# [Directive]
Return only the stretch of the material below that begins with the line containing "for path, value" and ends with the line containing "import itertools", exactly; both of those lines belong to it.
==========
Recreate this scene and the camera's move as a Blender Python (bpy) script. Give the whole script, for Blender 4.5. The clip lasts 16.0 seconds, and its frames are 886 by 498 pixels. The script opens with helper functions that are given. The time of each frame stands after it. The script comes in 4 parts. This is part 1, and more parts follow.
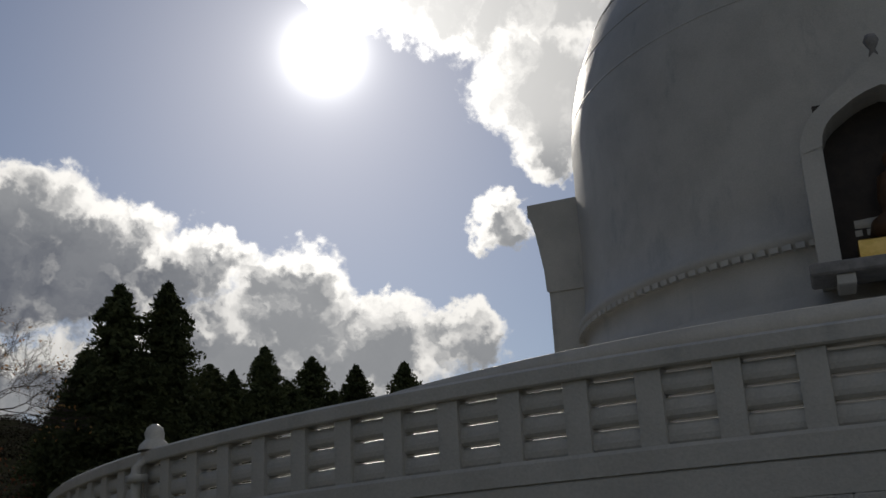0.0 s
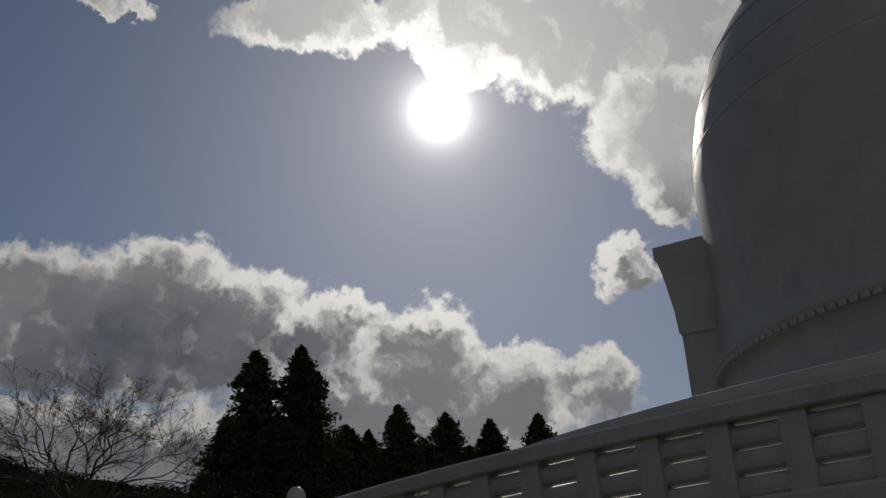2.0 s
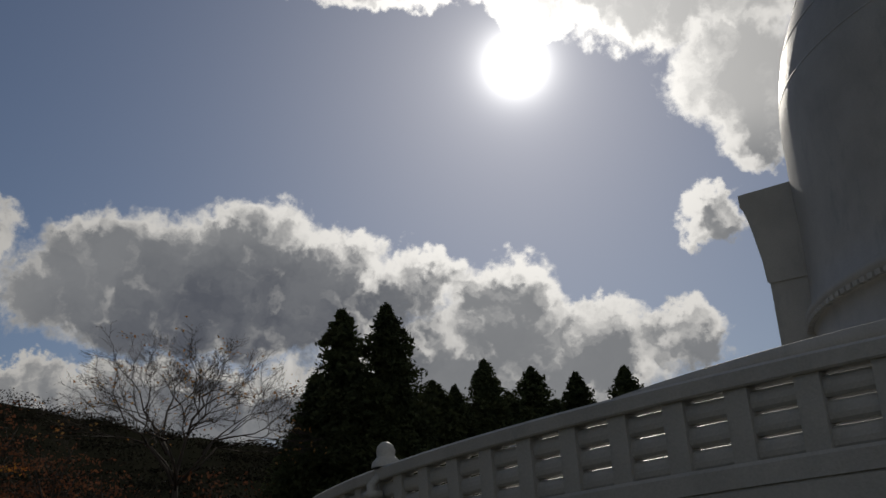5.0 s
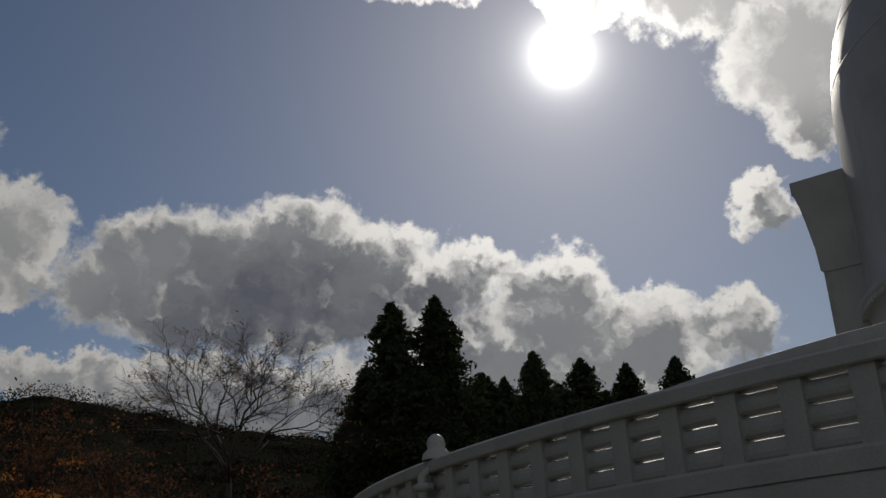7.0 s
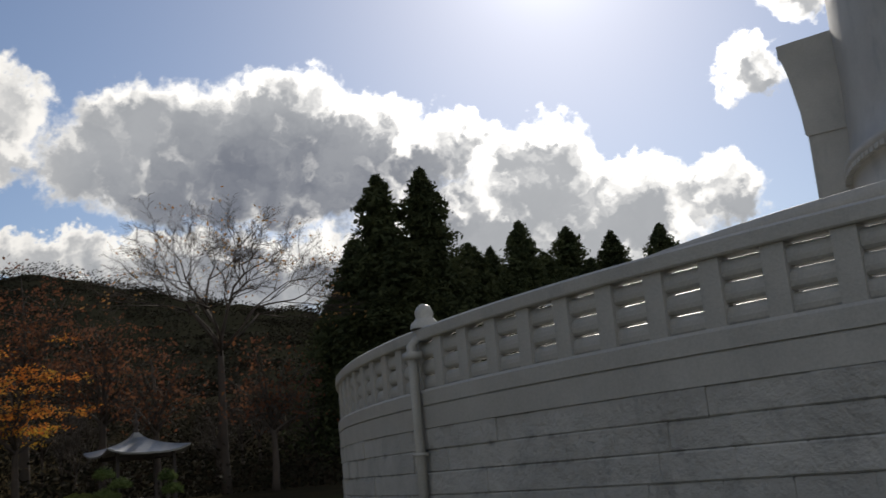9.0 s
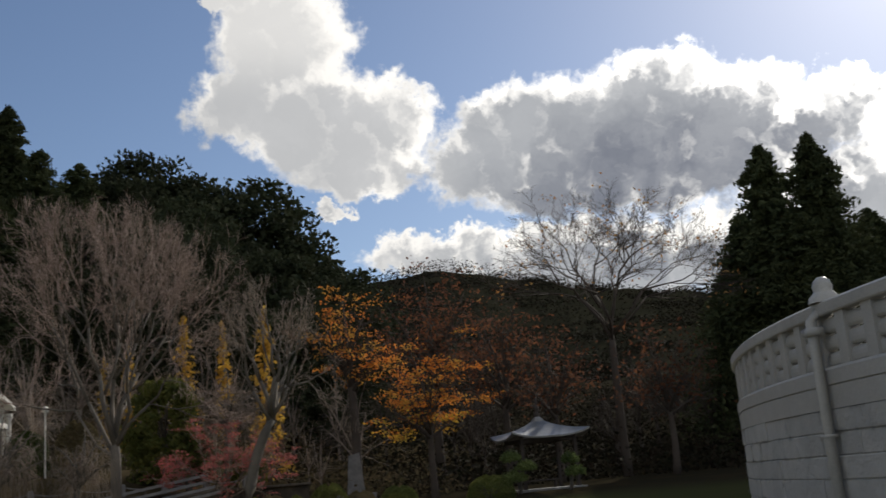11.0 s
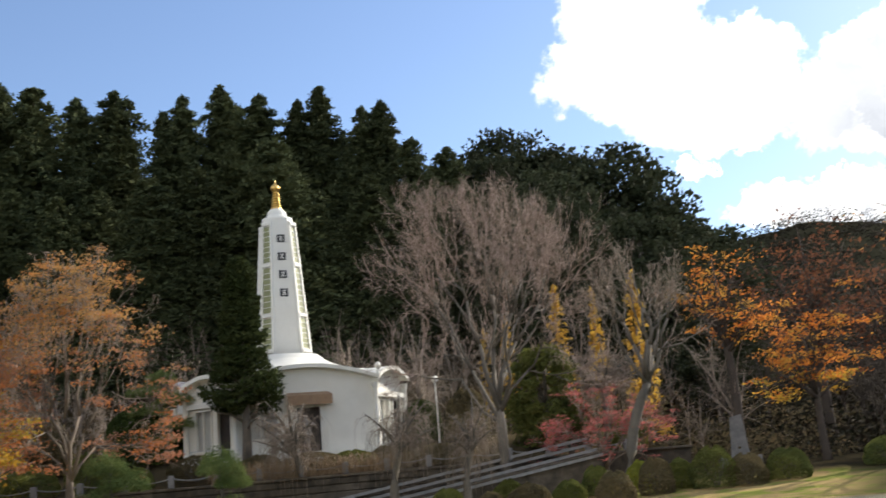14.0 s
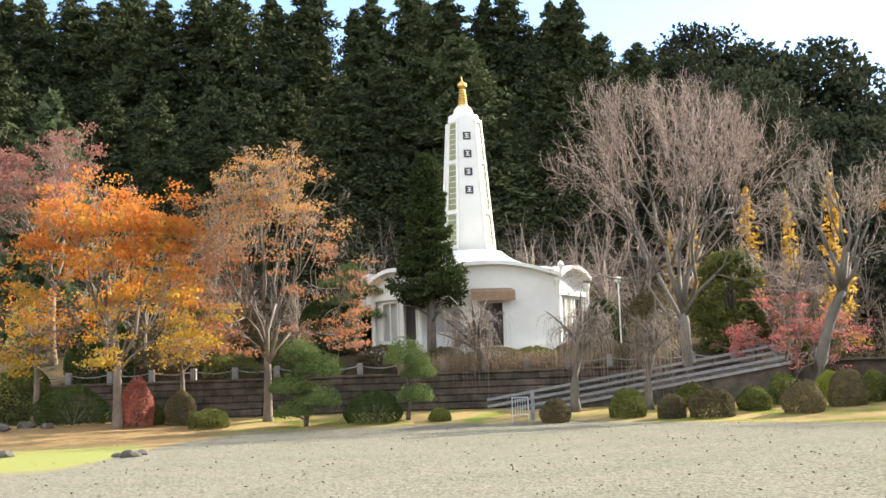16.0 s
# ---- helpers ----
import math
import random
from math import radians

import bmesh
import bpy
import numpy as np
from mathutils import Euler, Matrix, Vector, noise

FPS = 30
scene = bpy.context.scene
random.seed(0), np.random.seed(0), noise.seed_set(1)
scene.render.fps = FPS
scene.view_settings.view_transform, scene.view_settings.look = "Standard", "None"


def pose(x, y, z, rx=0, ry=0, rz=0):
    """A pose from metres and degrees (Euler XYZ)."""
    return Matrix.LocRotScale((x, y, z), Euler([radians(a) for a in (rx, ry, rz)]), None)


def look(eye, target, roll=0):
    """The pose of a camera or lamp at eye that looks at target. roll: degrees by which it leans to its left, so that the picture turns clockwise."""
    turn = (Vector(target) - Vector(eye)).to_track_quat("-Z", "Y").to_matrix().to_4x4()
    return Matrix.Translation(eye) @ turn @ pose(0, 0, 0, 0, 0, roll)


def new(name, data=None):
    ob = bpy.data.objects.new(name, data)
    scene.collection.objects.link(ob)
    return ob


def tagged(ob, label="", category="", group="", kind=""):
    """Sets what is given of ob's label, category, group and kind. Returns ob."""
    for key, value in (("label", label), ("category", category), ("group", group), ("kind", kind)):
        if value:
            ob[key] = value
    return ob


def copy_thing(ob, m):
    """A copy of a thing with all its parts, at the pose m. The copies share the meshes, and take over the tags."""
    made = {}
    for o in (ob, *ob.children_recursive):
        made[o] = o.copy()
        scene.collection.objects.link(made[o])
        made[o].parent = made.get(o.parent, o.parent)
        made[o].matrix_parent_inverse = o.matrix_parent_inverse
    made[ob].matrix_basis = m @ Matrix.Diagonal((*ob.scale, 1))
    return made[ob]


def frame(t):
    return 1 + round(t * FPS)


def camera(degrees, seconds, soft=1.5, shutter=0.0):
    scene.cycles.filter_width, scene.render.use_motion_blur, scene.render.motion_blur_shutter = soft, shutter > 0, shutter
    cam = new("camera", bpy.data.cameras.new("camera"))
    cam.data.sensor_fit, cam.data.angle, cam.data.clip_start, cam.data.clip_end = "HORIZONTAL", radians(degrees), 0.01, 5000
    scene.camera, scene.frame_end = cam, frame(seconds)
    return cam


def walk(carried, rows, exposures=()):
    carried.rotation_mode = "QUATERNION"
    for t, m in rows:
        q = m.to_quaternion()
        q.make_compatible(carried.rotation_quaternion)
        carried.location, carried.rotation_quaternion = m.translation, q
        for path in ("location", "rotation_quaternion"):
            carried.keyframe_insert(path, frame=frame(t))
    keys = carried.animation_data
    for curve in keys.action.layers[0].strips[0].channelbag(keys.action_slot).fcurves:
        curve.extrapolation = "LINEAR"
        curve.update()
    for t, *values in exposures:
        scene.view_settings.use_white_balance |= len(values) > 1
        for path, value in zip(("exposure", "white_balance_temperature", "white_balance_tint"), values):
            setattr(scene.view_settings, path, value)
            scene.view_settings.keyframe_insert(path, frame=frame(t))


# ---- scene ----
import itertools

# ======== camera: stands still at eye height and turns ========
EYE = 1.6
TURNS = [
        (0.0, -0.00, 17.92, 2.89),
        (0.5, 2.60, 18.84, 4.16),
        (1.0, 6.15, 20.38, 3.76),
        (1.5, 7.35, 21.34, 3.67),
        (2.0, 7.66, 21.23, 4.03),
        (2.5, 9.03, 20.85, 4.44),
        (3.0, 10.38, 20.27, 4.43),
        (3.5, 10.41, 19.52, 3.80),
        (4.0, 10.29, 19.01, 4.23),
        (4.5, 11.01, 19.06, 4.21),
        (5.0, 12.43, 19.13, 4.06),
        (7.3, 15.18, 18.76, 3.90),
        (7.5, 14.69, 17.79, 3.82),
        (8.0, 13.74, 15.35, 4.31),
        (8.5, 13.00, 13.02, 5.82),
        (9.0, 14.65, 11.81, 5.13),
        (9.5, 18.53, 11.55, 4.18),
        (10.0, 24.76, 11.64, 4.67),
        (10.2, 27.72, 11.91, 4.68),
        (12.5, 44.14, 13.49, 5.40),
        (13.0, 47.79, 13.50, 5.09),
        (13.5, 51.85, 13.17, 4.87),
        (14.0, 56.31, 12.56, 4.88),
        (14.5, 60.92, 11.61, 4.89),
        (15.0, 64.54, 10.18, 4.29),
        (15.5, 65.83, 8.43, 3.32),
        (16.0, 66.05, 7.57, 1.97)]
cam = camera(46.0, 16.0, soft=1.5, shutter=0.35)
walk(cam, [(t, pose(0, 0, EYE, 90 + p, r, y)) for t, y, p, r in TURNS],
     exposures=[(0, -0.75), (1.5, -1.45), (3.5, -1.37), (5.2, -1.2), (7.3, -1.3), (8, -0.85), (9, -0.12), (10.2, 0.05), (12.5, 0.22), (13.5, 0.82), (14.5, 1.66), (15, 2.02), (16, 2.3)])

# ======== world and sun ========
SUN_AZ, SUN_EL = 5.7, 28.7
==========
# [Final result]
        for path, value in zip(("exposure", "white_balance_temperature", "white_balance_tint"), values):
            setattr(scene.view_settings, path, value)
            scene.view_settings.keyframe_insert(path, frame=frame(t))


# ---- scene ----
import itertools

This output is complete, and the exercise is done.